SOURCE DATA →

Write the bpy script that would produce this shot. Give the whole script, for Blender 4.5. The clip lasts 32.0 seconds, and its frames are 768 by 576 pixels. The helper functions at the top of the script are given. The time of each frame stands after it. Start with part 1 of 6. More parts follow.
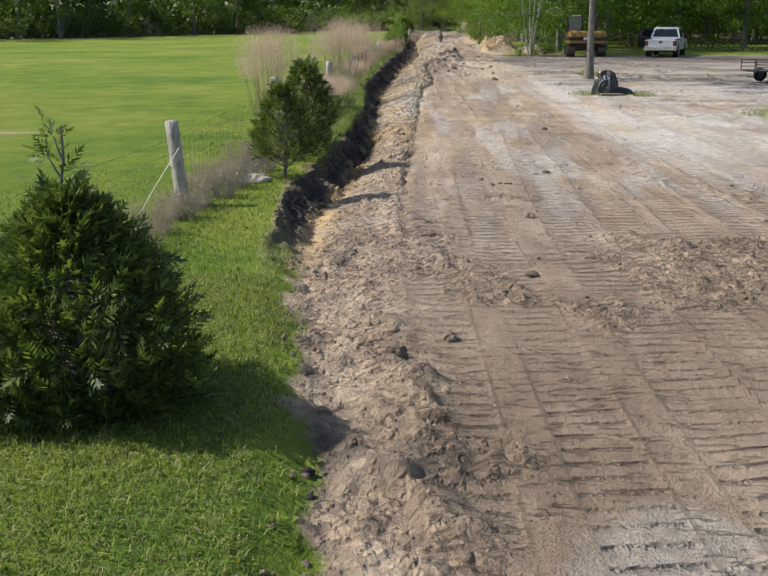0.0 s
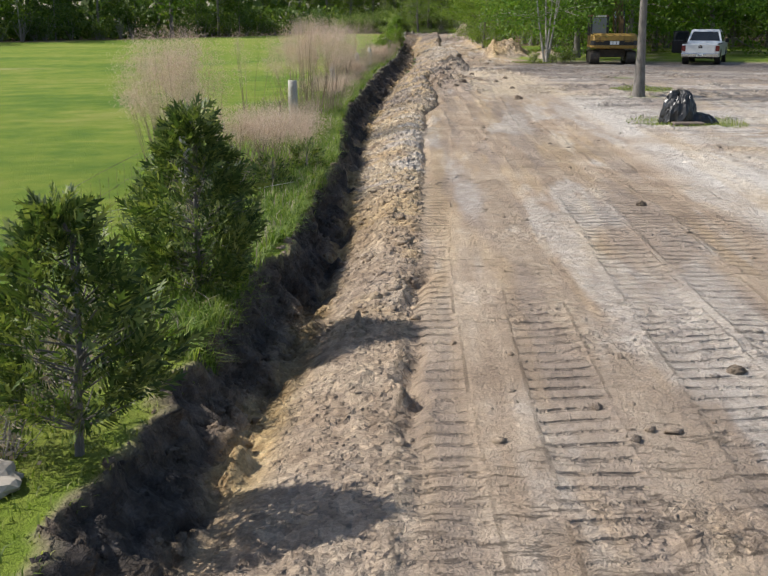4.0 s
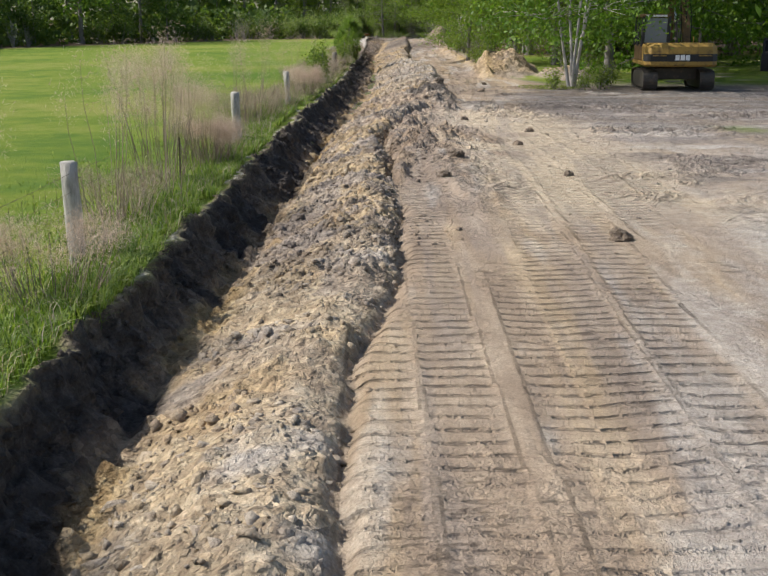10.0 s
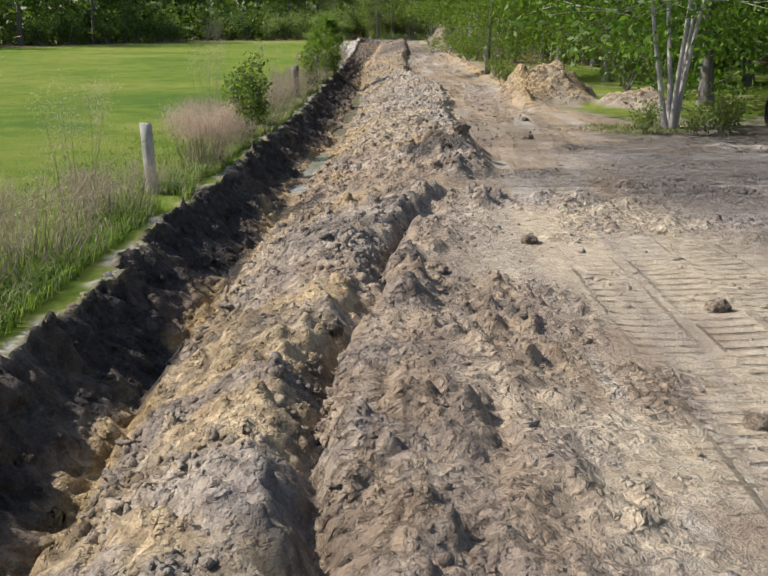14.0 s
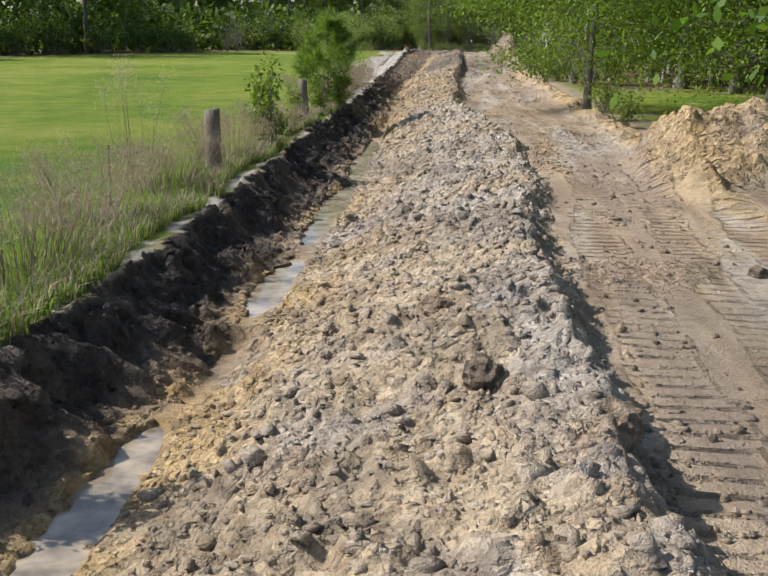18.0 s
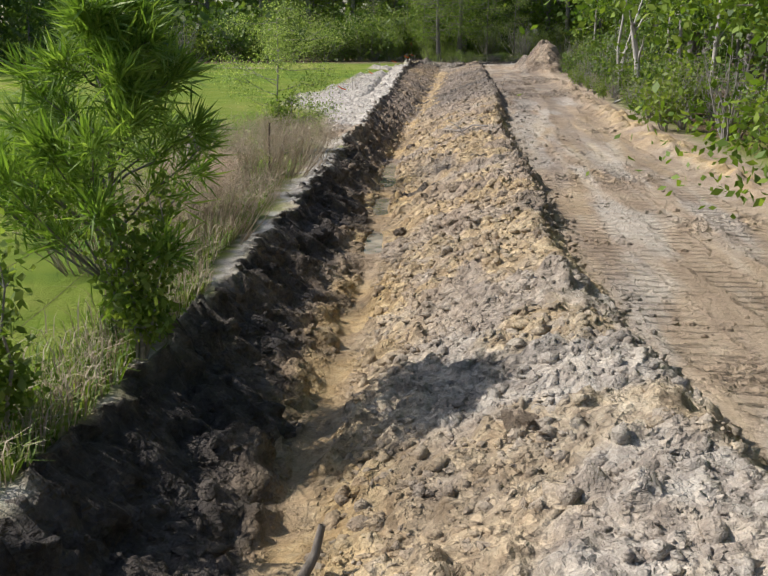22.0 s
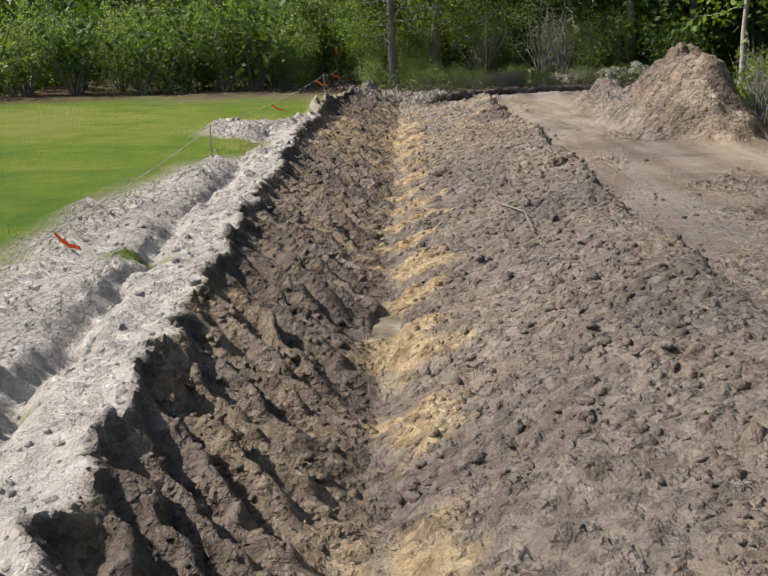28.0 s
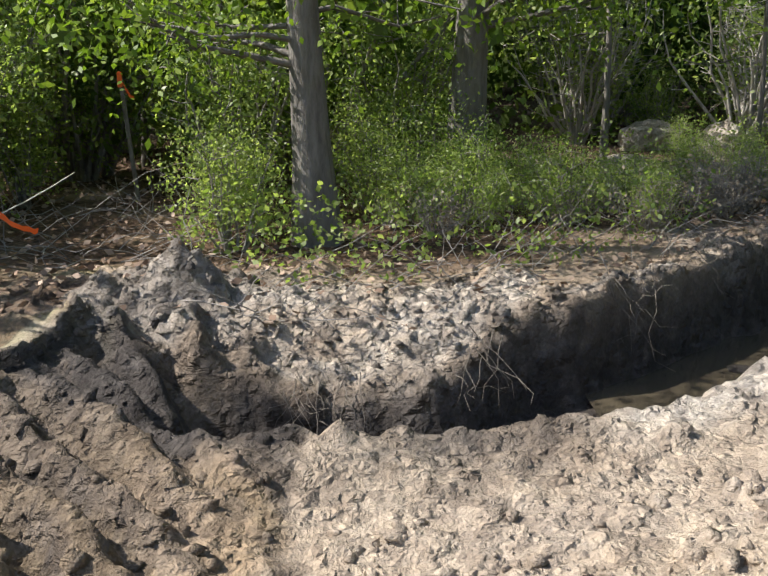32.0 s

AIM OF THE EXERCISE → Every line is to be duplicated exactly, though pictures stay out.

THE RESULT →
Write the bpy script that would produce this shot. Give the whole script, for Blender 4.5. The clip lasts 32.0 seconds, and its frames are 768 by 576 pixels. The helper functions at the top of the script are given. The time of each frame stands after it. Start with part 1 of 6. More parts follow.
0.0 s
4.0 s
10.0 s
14.0 s
18.0 s
22.0 s
28.0 s
32.0 s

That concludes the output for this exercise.